De cette façon, la “république unitaire” commence à se fractionner progressivement à travers les mesures budgétaires défavorisant les classes populaires et moyennes. Les baisses d’impôts des entreprises et des classes aisées ont été soutenues par les classes moyennes. De cette manière, l’équité de tous devant l’impôt soulève de nombreuses questions, puisqu’une classe particulière est avantagée au mépris des autres. Le ras-le-bol fiscal devient une abstraction lorsque les citoyens doivent payer les impôts pour une classe particulière qui n’en paie pas ou très peu. De cette façon, la classe aisée, à travers l’optimisation fiscale, se retrouve peu sujette à contribution publique afin de satisfaire les besoins de l’État. De cette manière, nous retrouvons une certaine forme de fonctionnement du féodalisme où le tiers-état payait pour la noblesse et le clergé. La République, par ses principes et ses valeurs, s’est dissoute progressivement, alors que l’extrême-centre se targue de défendre les valeurs républicaines.

La restructuration des dépenses publiques implique notoirement une restructuration des recettes publiques. La fête est finie et elle ne peut plus durer. Les ayatollahs de l’économie orthodoxe ont créé un vide sans fond et plongé le pays au bord du précipice. Le pays risque, à terme, à travers cette stratégie, la banqueroute et le défaut de paiement. Qui aurait pu le prévoir ? L’ensemble des classes populaires et moyennes qui charbonnent pour des quelques sous pendant qu’une minorité mange aux frais de la princesse comme Laurent Wauquiez si prêt à admettre l’assistanat. De cette façon, on peut se poser des questions sur l’ancrage dans le quotidien des Français… Ce sont les mêmes qui parlent de “lutte des classes moyennes“, mais ce sont les premiers à faire payer aux classes moyennes leurs repas luxueux.
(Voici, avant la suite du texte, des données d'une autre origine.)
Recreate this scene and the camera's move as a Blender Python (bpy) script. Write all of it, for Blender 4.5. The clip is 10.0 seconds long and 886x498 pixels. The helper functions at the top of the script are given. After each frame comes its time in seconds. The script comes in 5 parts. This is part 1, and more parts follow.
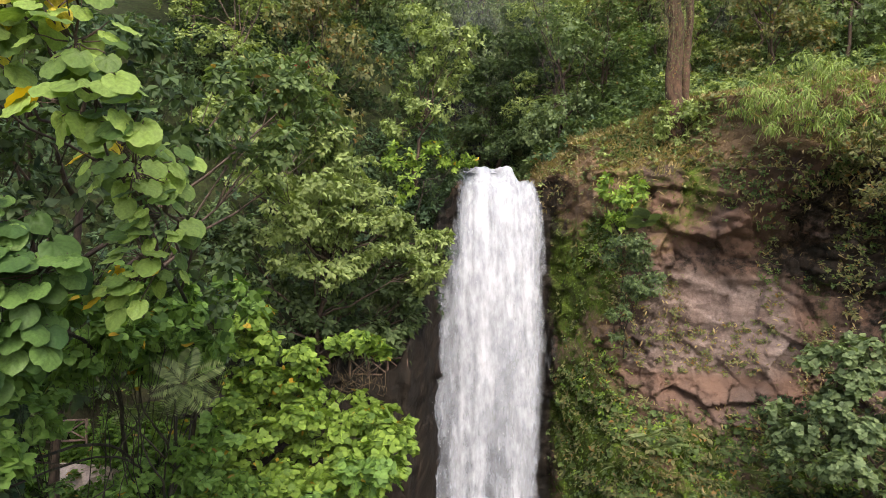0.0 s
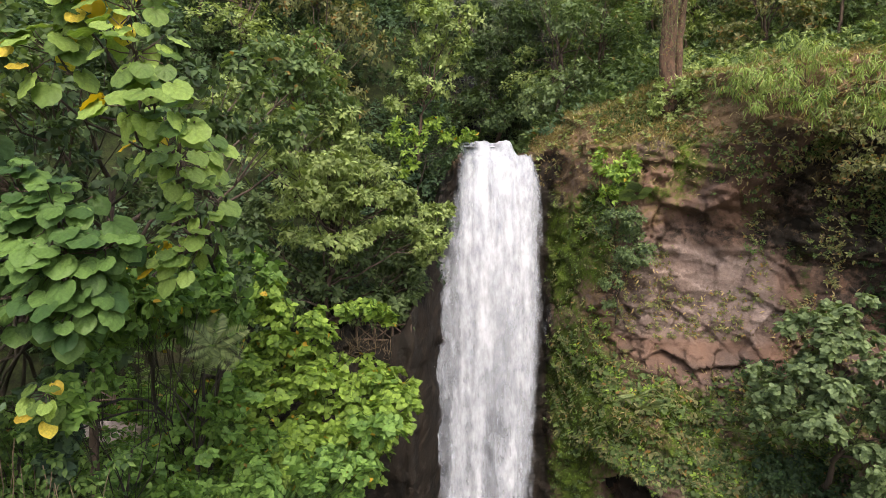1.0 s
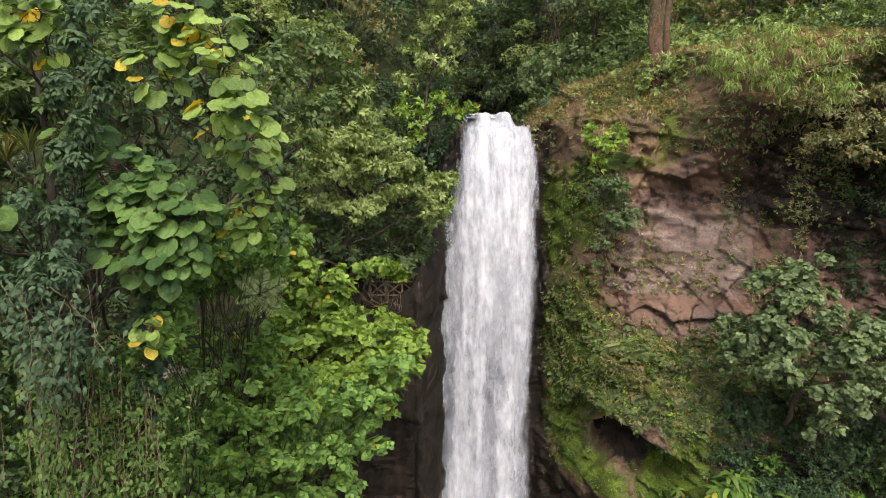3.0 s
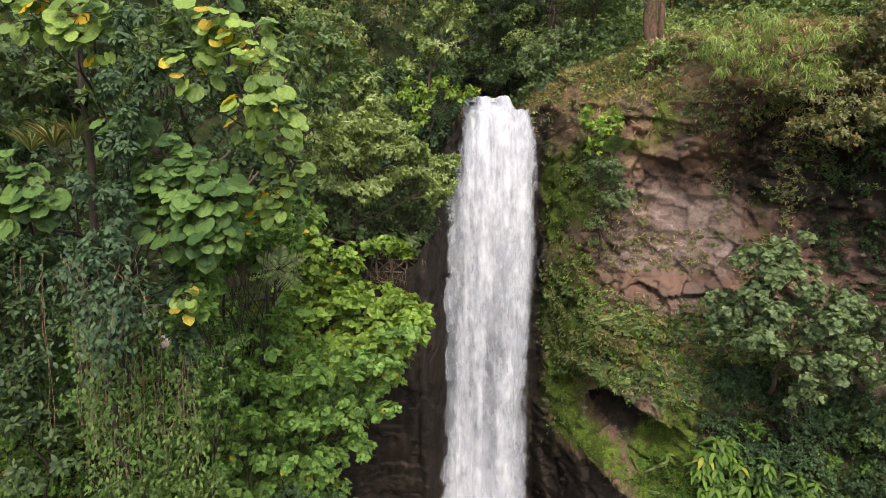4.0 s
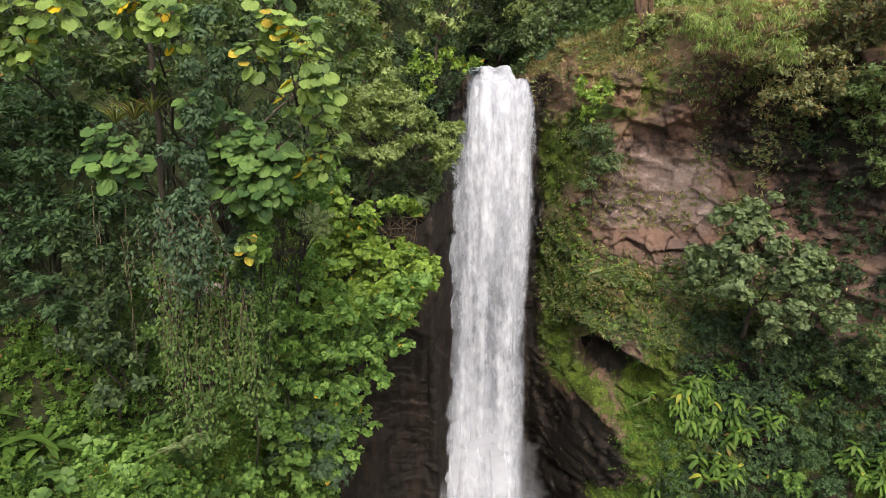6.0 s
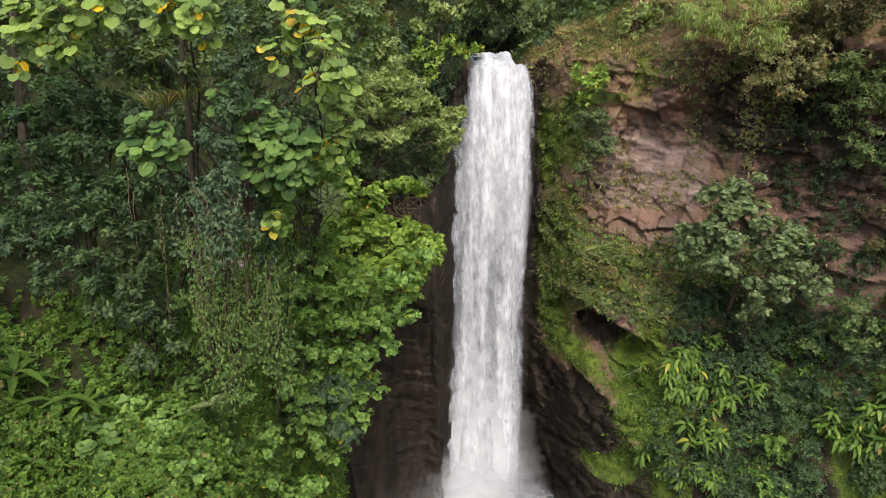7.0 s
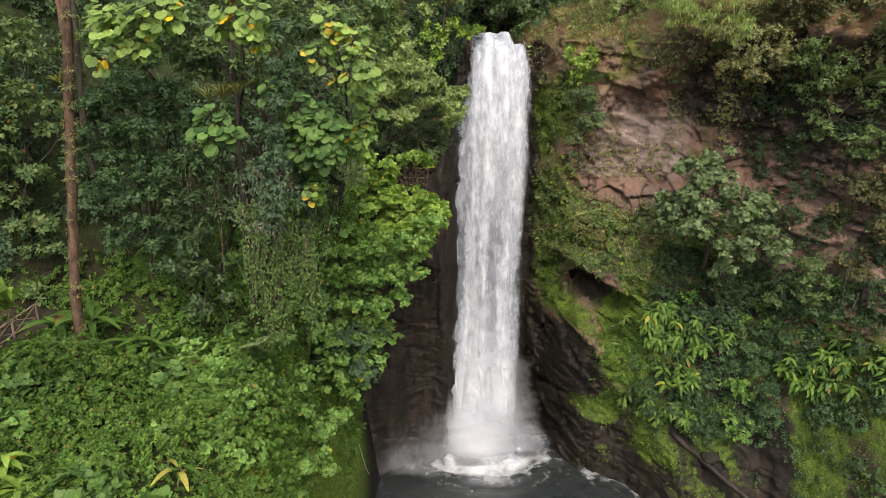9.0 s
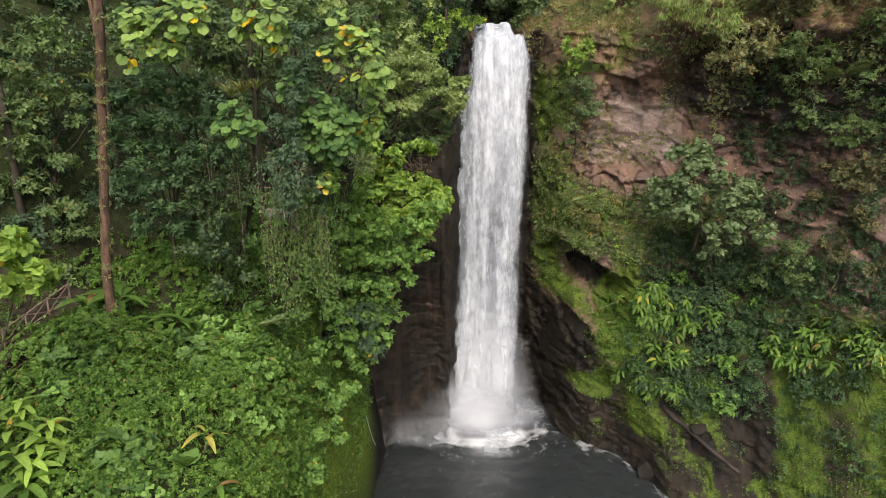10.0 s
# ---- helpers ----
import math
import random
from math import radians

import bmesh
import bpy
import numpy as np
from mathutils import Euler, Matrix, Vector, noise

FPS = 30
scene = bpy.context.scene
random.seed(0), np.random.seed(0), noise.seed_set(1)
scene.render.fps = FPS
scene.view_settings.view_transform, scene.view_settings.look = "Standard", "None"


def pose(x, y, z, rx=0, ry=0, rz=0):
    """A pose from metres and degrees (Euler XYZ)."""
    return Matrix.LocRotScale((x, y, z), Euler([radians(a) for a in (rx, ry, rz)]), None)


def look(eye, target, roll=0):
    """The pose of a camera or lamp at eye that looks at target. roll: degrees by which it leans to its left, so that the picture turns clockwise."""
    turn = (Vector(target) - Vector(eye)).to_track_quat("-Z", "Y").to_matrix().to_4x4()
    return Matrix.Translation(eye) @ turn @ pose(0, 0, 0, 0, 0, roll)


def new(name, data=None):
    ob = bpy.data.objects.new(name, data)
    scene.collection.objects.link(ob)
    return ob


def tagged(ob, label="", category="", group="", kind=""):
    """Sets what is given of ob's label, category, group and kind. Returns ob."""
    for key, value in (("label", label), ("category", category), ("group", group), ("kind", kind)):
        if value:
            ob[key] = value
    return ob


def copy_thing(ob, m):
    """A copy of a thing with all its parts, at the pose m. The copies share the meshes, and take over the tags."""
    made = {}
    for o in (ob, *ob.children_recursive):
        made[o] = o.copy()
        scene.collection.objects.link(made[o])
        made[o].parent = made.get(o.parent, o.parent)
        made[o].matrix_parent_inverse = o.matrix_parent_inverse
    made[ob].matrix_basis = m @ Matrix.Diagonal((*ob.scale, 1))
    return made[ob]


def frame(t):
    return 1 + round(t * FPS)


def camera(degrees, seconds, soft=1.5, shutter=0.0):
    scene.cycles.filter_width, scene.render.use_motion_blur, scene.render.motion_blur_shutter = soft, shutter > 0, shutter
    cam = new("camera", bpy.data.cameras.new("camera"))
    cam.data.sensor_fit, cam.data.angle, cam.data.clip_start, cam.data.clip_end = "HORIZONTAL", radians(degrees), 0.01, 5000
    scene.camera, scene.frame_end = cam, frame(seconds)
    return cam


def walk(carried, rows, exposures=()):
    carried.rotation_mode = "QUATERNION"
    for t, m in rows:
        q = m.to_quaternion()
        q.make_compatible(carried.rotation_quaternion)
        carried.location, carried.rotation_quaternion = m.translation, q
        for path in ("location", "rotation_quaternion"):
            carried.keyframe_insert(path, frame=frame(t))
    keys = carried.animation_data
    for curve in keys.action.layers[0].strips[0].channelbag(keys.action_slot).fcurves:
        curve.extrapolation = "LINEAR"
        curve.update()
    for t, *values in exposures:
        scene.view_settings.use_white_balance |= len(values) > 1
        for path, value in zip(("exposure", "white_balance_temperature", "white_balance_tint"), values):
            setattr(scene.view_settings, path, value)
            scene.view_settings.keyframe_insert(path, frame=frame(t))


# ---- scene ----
cam = camera(66.2, 10.0, 0.4)
METRES, EYE, TILT, LEAN, TURN = 22.0, 31.0, 0.0, 0.0, 0.0
ROWS = [
    (0.0, 0.0, 0.0, 0.0, 0.0, 0.0, -0.0),
    (0.5, -0.0015, -0.0385, 0.0043, 0.02, -1.33, 0.02),
    (1.0, -0.0029, -0.0779, 0.0073, 0.02, -2.6, 0.05),
    (1.5, -0.0047, -0.1175, 0.0096, 0.03, -3.14, 0.05),
    (2.0, -0.0067, -0.1585, 0.0118, 0.06, -3.98, 0.07),
    (2.5, -0.009, -0.2003, 0.0147, 0.09, -4.84, 0.08),
    (4.0, -0.019, -0.3285, 0.023, 0.08, -7.36, 0.13),
    (4.5, -0.0227, -0.3719, 0.0258, 0.09, -8.14, 0.15),
    (5.0, -0.0276, -0.4169, 0.0293, 0.1, -8.93, 0.13),
    (5.5, -0.0319, -0.4657, 0.0324, 0.11, -9.7, 0.13),
    (7.0, -0.043, -0.6307, 0.0441, 0.14, -11.95, 0.21),
    (7.5, -0.0468, -0.6909, 0.0546, 0.15, -12.71, 0.23),
    (8.0, -0.0501, -0.7524, 0.0693, 0.17, -13.49, 0.24),
    (8.5, -0.0532, -0.8126, 0.0842, 0.19, -14.25, 0.27),
    (9.0, -0.0556, -0.8712, 0.1005, 0.23, -15.0, 0.27),
    (9.5, -0.0582, -0.9286, 0.1173, 0.26, -15.75, 0.29),
    (10.0, -0.0609, -0.9845, 0.135, 0.31, -16.5, 0.3),
]
EXPOSURE = 1.12
walk(cam, [(t, pose(0, 0, EYE, TILT, LEAN, TURN) @ pose(METRES * x, METRES * y, METRES * z, 90 + pitch, roll, yaw)) for t, x, y, z, yaw, pitch, roll in ROWS],
     [(0.0, EXPOSURE + 0.19, 6500, 14), (4.5, EXPOSURE + 0.10, 6500, 14), (10.0, EXPOSURE + 0.04, 6500, 11)])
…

Les classes moyennes s’avèrent être une émanation des classes populaires, mais la rhétorique de l’assistanat des pauvres remporte progressivement une popularité sur la toile notamment au sein de l’extrême-droite qui porte le même discours de guerre contre les pauvres que l’extrême-centre et la droite nationaliste. Pendant ces temps-là, les plus aisés sont bien protégés par le “bloc bourgeois”.